On the other side, the replica industry has built a surprisingly transparent ecosystem. Forums like r/RepLadies vet sellers, review quality, and call out scams. Buyers discuss materials, techniques, and factory tiers in detail that rivals actual luxury boutiques. Some even emphasize that they’re not trying to “pass” their bags as real—they just want beautiful, well-made pieces without the guilt of brand worship. In other words, they’re here for the product, not the pretense.

Authenticity Is Branding—Nothing More
When people say they only carry “real” designer bags, what they often mean is that they need a logo to validate them. But the irony is, a logo is the easiest thing to fake. What’s harder to fake is taste, confidence, and discernment. And in the world of high-end replicas, those qualities are on full display.
A well-made replica bag doesn’t announce itself. It simply performs. It carries your essentials, complements your outfit, and elicits compliments—not because of the logo, but because of the design and quality.

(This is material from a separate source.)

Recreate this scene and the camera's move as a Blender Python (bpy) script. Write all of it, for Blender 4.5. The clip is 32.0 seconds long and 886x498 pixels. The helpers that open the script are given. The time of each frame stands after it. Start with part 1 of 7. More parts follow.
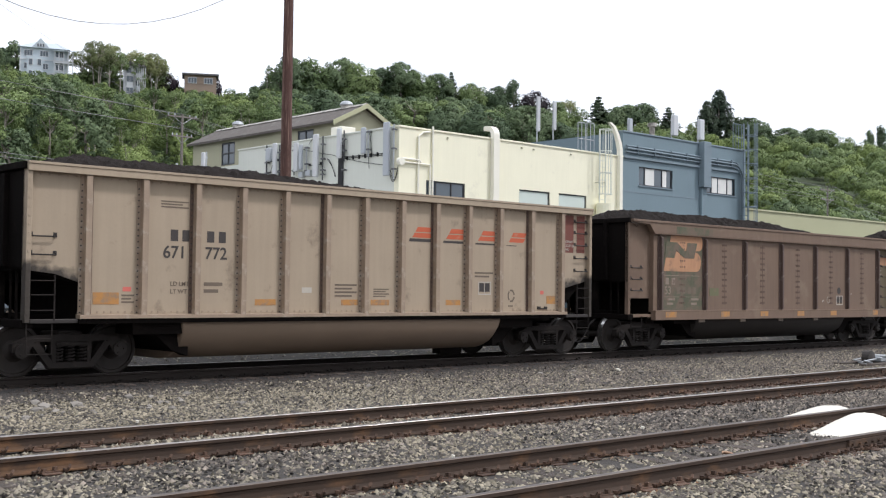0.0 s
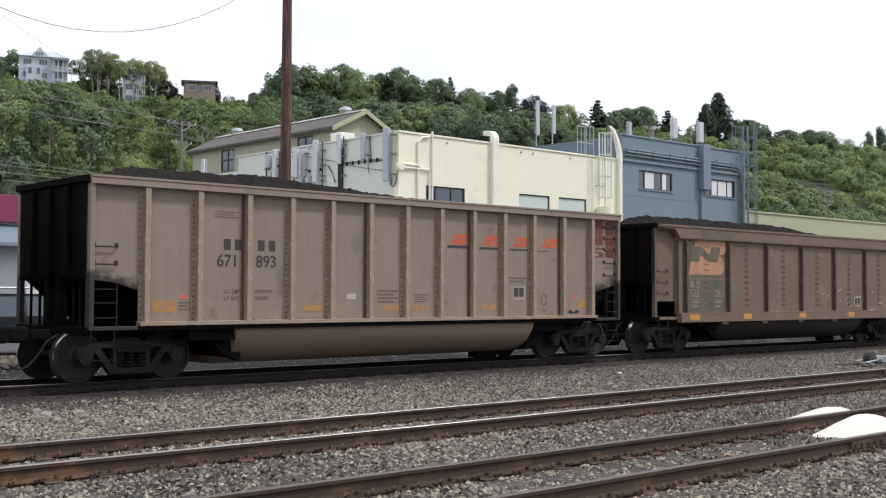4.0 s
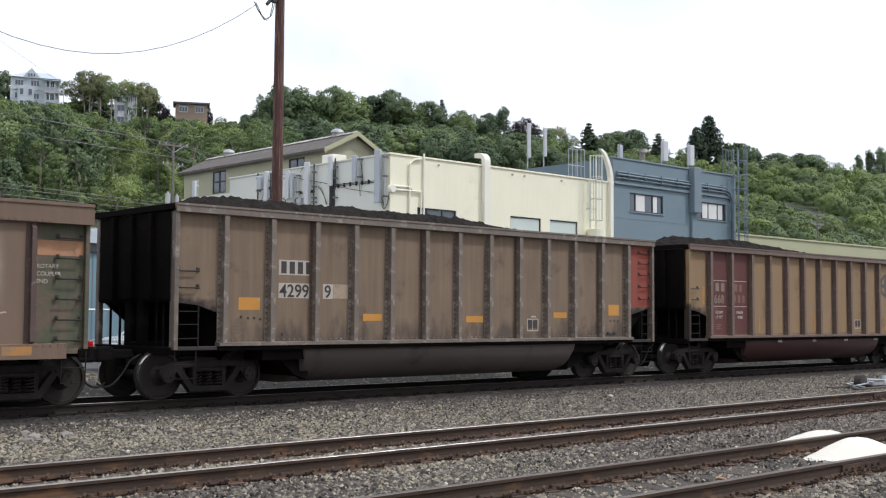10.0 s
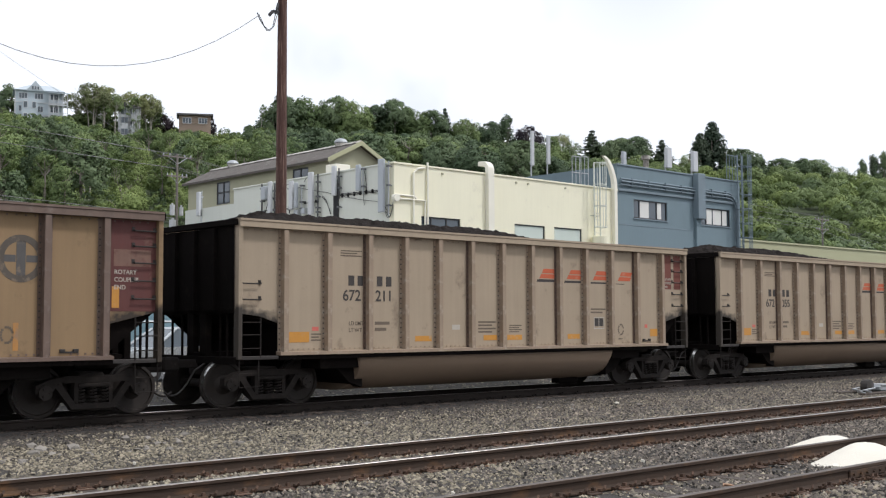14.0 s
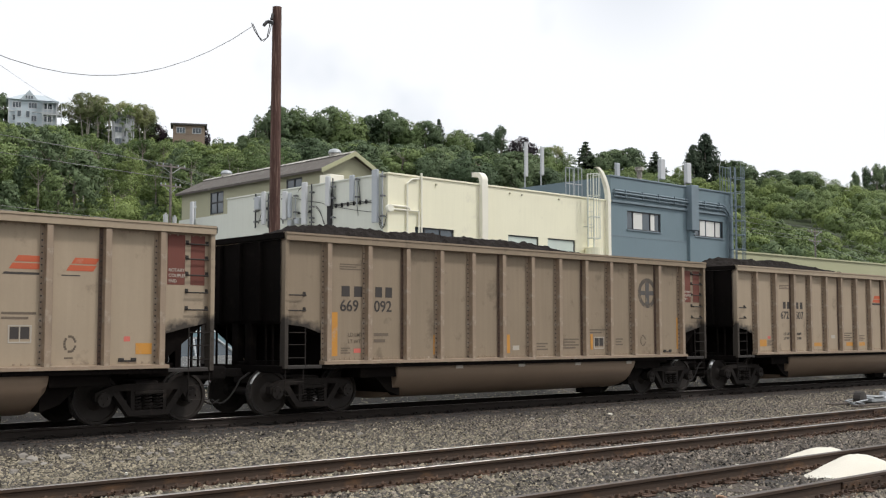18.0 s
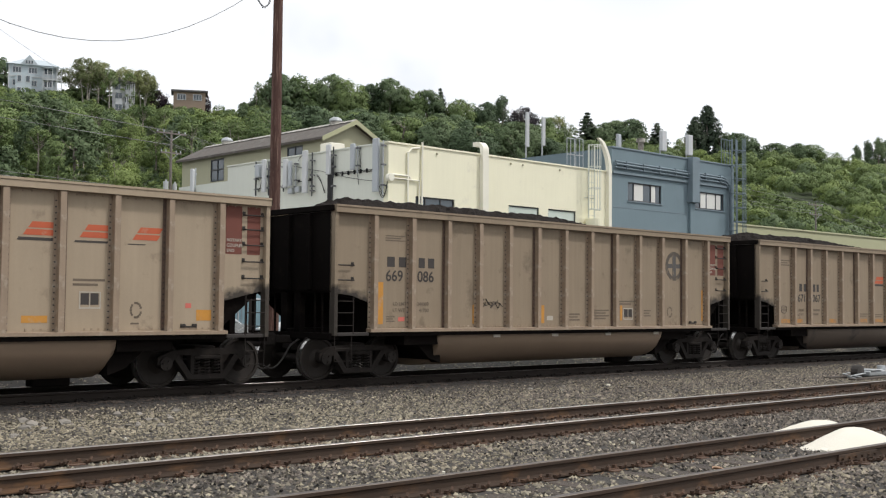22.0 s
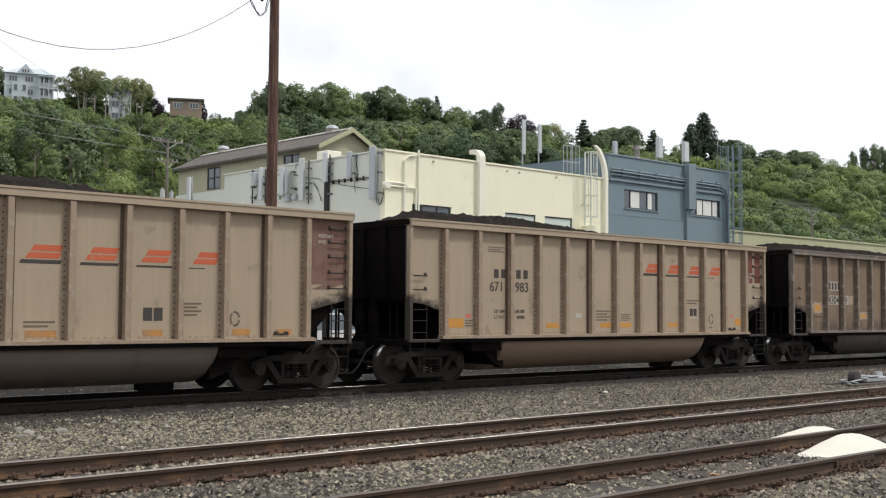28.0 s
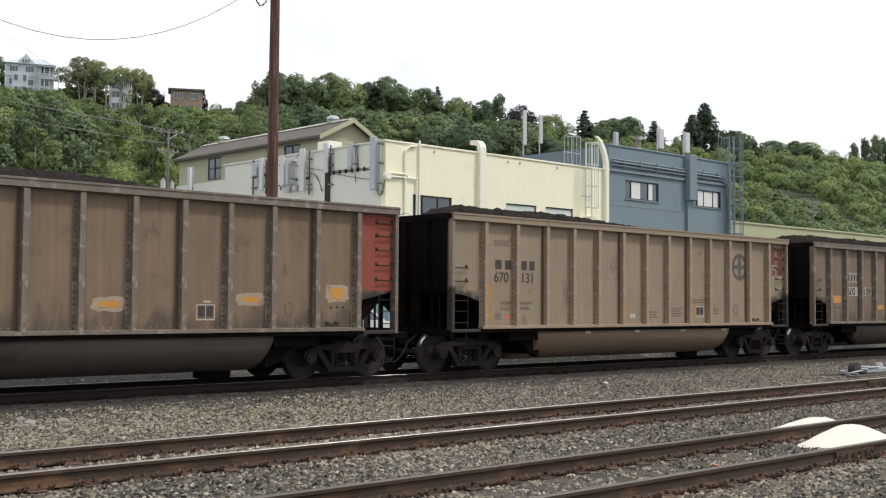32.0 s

And if no one can tell the difference, maybe it’s because the difference was never that deep to begin with.

Why Replicas Are the Future of Smarter Fashion
Choosing a replica isn’t about deception—it’s about awareness. It’s about understanding how much of luxury pricing is built on storytelling, and deciding to opt out of that fiction. The replica community is thriving because it offers something the traditional industry can’t: honesty. Not just about price, but about origin, material, and access.
People aren’t buying replicas because they want to “fake it.” They’re buying them because they no longer want to be faked out. In a world of economic uncertainty and cultural transparency, replicas have become the fashion industry’s most honest mirror. And it’s not a funhouse reflection—it’s painfully clear.